Подобных эмоций в ней не вызывала даже мать с бесконечной чередой любовников. Давида же ей почему-то хотелось ударить. Причинить ему боль. Стереть с лица выражение равнодушия и превосходства надо всеми. Она не была агрессивной мегерой, но сейчас ощущала себя именно такой. Что-то в Давиде изменилось. От него словно исходила аура опасности — Аня ощутила, как где-то в животе скручивается узел страха. Она не знала, каким образом ему удавалось внушать ей ужас. Но поддаваться панике, вполне возможно надуманной, не собиралась. Вздернув голову, она пыталась смотреть ему в глаза. Шея ныла — приходилось высоко запрокидывать голову, но Аня упорно не желала сдаваться. Кто-то из мужчин присвистнул. Давид же вдруг резко шагнул к ней, схватил за руку и потащил к двери. Аня даже не подумала сопротивляться — она была настолько обескуражена происходящим, что покорно тащилась за ним, едва переставляя ноги. Он распахнул дверь и вытолкнул ее наружу, прямо под потоки холодной воды.

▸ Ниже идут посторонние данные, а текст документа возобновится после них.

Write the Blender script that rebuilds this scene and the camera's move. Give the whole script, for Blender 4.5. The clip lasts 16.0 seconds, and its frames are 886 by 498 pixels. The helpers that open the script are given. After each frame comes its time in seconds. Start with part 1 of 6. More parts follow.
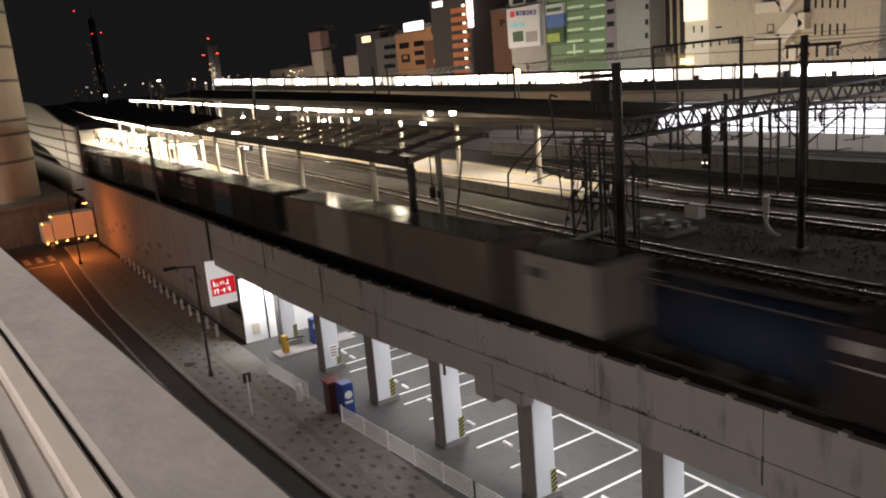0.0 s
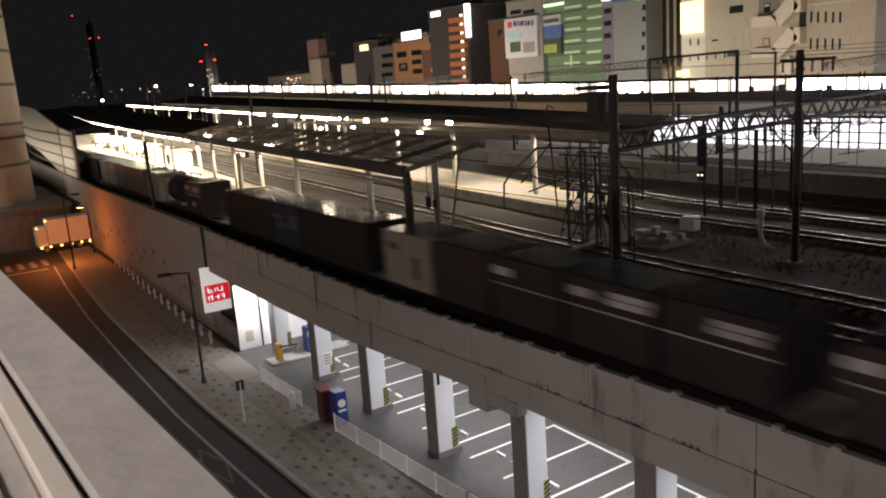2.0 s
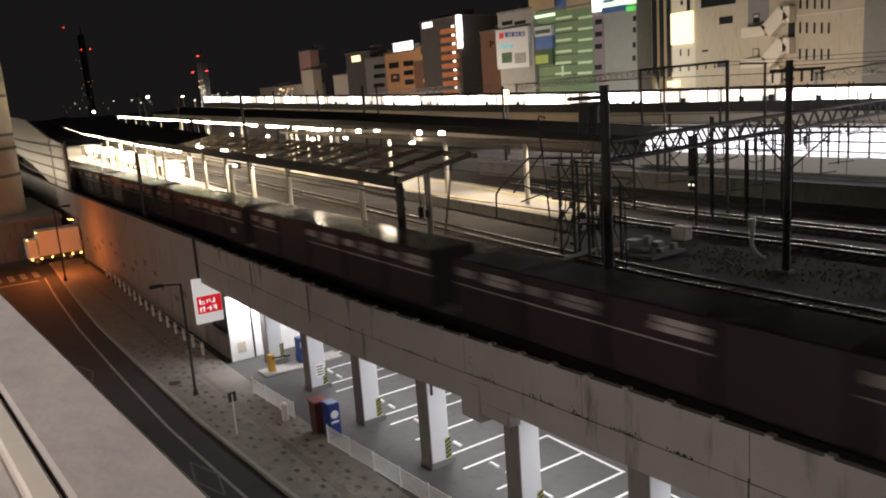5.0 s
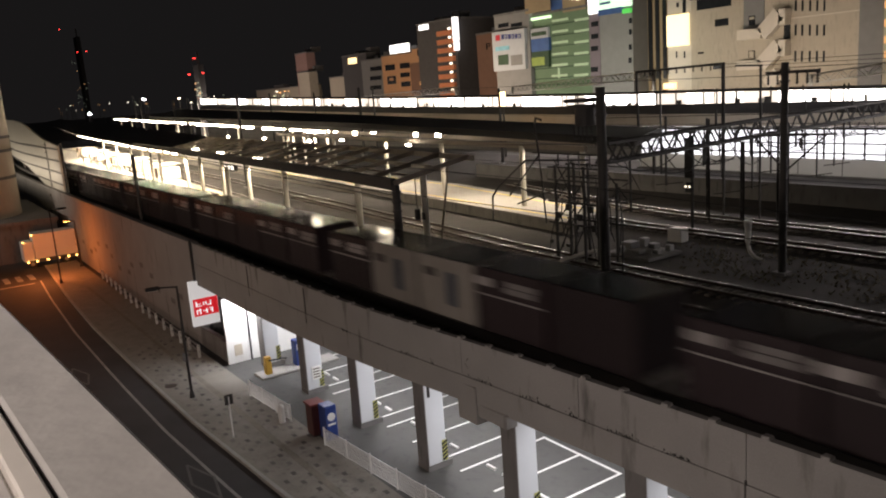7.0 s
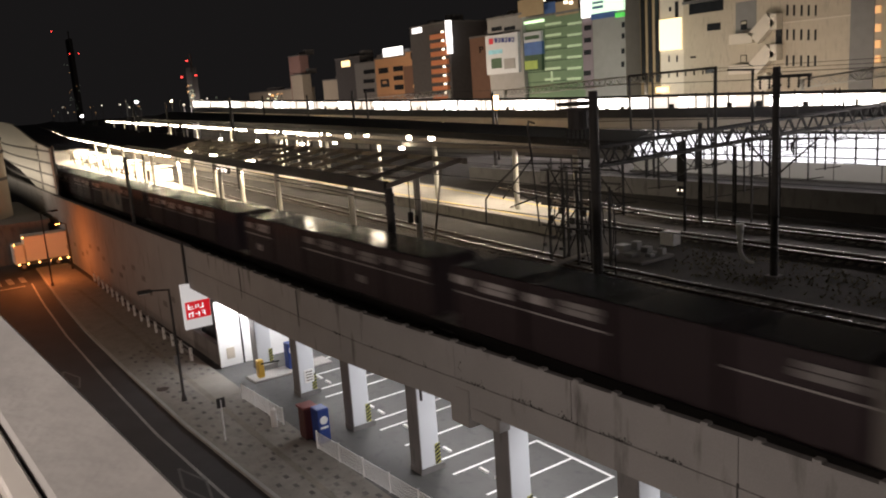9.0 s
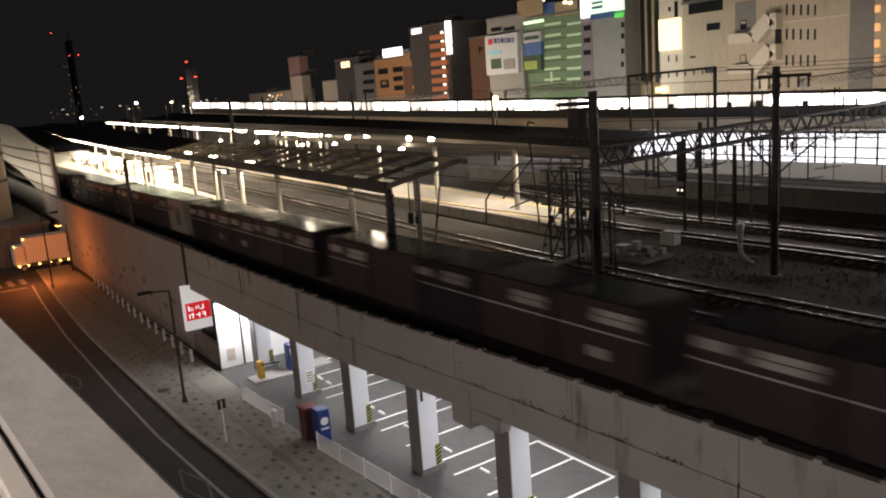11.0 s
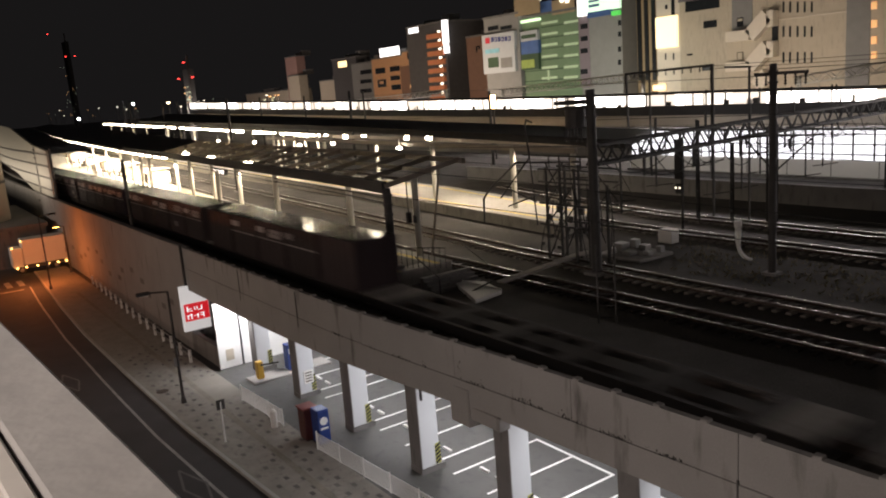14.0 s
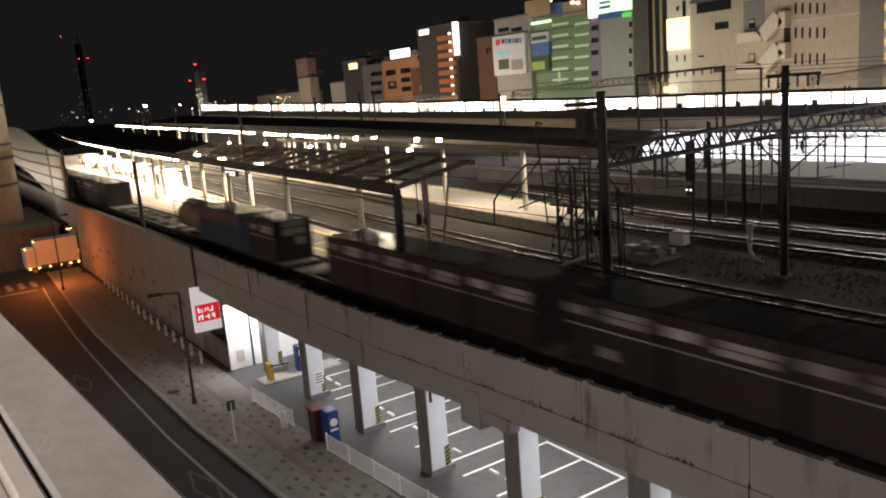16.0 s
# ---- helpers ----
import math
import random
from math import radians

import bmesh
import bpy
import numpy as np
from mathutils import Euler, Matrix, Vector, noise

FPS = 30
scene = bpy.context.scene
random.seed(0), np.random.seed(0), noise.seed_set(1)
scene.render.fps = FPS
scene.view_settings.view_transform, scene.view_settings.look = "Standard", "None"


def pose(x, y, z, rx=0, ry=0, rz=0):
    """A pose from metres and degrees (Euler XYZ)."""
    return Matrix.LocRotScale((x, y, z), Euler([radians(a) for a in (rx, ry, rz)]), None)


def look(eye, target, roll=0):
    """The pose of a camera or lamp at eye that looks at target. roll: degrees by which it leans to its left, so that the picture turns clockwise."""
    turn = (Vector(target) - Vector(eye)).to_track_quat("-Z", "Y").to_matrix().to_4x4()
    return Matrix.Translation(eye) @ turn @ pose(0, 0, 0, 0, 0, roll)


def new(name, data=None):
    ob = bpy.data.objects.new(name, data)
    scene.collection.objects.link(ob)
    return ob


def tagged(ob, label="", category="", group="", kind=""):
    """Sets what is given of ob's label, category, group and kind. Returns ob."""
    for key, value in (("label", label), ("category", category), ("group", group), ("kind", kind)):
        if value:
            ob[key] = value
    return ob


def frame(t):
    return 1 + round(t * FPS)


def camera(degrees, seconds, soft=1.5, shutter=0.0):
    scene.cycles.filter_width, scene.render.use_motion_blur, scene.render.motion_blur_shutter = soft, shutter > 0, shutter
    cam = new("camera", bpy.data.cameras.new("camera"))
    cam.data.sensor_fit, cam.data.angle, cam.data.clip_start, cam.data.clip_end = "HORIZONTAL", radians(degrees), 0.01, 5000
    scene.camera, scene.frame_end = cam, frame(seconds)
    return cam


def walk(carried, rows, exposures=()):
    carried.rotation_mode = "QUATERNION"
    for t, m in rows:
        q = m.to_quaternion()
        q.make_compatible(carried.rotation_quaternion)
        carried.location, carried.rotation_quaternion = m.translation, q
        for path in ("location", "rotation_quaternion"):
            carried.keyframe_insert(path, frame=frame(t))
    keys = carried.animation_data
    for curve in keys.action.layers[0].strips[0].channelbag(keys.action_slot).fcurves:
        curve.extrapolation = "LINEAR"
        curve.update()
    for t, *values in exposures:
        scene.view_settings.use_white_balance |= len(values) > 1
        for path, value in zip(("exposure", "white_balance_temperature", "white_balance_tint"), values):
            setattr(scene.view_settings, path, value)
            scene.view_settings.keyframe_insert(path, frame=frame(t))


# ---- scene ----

— Не промокни. — Сказал и захлопнул дверь перед ее носом.
Аня стояла под дождем, ошарашенно глядя перед собой. Этот козел выбросил ее на улицу, как нашкодившую кошку! После всего, что сегодня произошло… Больше терпеть она не могла. Обессиленно Аня опустилась на холодный мокрый порожек, прижала колени к груди и заплакала. Сначала он явился к ней, как к себе домой, оскорбил и унизил. Потом поцеловал так, что Аня едва не сошла с ума. После на ее пороге появился Стас с окровавленной Мариной на руках, и ей пришлось едва ли не ковыряться в ее груди. А затем Давид накинул на ее плечи пиджак. В тот момент он казался вполне нормальным мужчиной. До тех пор, пока не выбросил за порог. За один день он успел запутать ее и превратить в истеричку, жаждущую расцарапать в кровь самодовольное лицо. Он что-то с ней сделал… Что-то такое, из-за чего она упорно искала на его ладонях длинный шрам. Широкий побелевший от времени рубец между большим и указательным пальцем. Аня не знала, что с ней происходит. За сутки Давид умудрился вызвать в ней самые противоположные эмоции. Отвращение из-за его пренебрежительного отношения к ней и страсть от грубого поцелуя. Восхищение его умением моментально взять себя в руки и ненависть от того, как на глазах других выволок наружу. Последним, что добило ее окончательно, стал шрам на руке Стаса. Сон был лишь глупой мечтой, выдумкой. И Ане нравилась эта мечта. Нравилось представлять, что где-то есть ЕЕ человек, которого она узнает по шраму на ладони. Но она совершенно не ожидала, что подобное реально. Наверное, это просто совпадение. Глупое дурацкое совпадение. О чем она вообще думает?! Едва живая Марина сейчас лежит там, и помочь ей может только Артур. А он ошивается неизвестно где. Аня вытерла слезы, смешавшиеся с дождевой водой. В конце концов, если собственная мать выставила ее на улицу, чему удивляться, когда это сделал посторонний человек? Все вполне закономерно. Поднявшись с холодных ступенек, Аня побрела в дом. Ей жутко хотелось спать. Но сначала она отмоется от запаха крови и ужаса.
— Она — огонь! Хочу себе такую же. — Стас восхищенно смотрел на закрывшуюся дверь.
Давид едва сдержал желание кулаками стереть с его лица глуповато-восторженное выражение. Но даже для вожака подобное поведение будет ненормальным. Он найдет другой способ показать всем, что приближаться к Анне запрещено.
— Как она здесь оказалась?
Стас пожал плечами. Похоже, ничего страшного в постороннем свидетеле он не видел:
— Артур где-то пропадает. А она помогла.
— Чем же? — Давид уже рычал.
— Вытащила из раны чертов корень.
Давид удивленно взглянул на Марину. Андрей сделал то же самое.
— В смысле?
Стас взял в руки металлический поднос, на котором валялись короткие окровавленные веточки.
— Когда я нашел Марину, они были в ней. Кто-то вогнал ветки ей в грудь. Прямо в рану. Восемь штук.
Андрей громко выругался. Давид забрал из рук Стаса поднос и принюхался. Вот как Марину отравили… Влажной корой волчьего лыка. Она была опасна и для человека, но для оборотня — смертельна, сжигая кожу и внутренние органы. Марина чудом до сих пор была жива. Давид нахмурился:
— Почему ты сам их не вытащил?
Стас растерянно развел руками и потер глаза:
— Я же не врач. Боялся, что могу навредить.
Давид вновь опустился на неудобный стул:
— А вот она не побоялась. — Он и сам удивился, услышав в своем голосе злость и восхищение.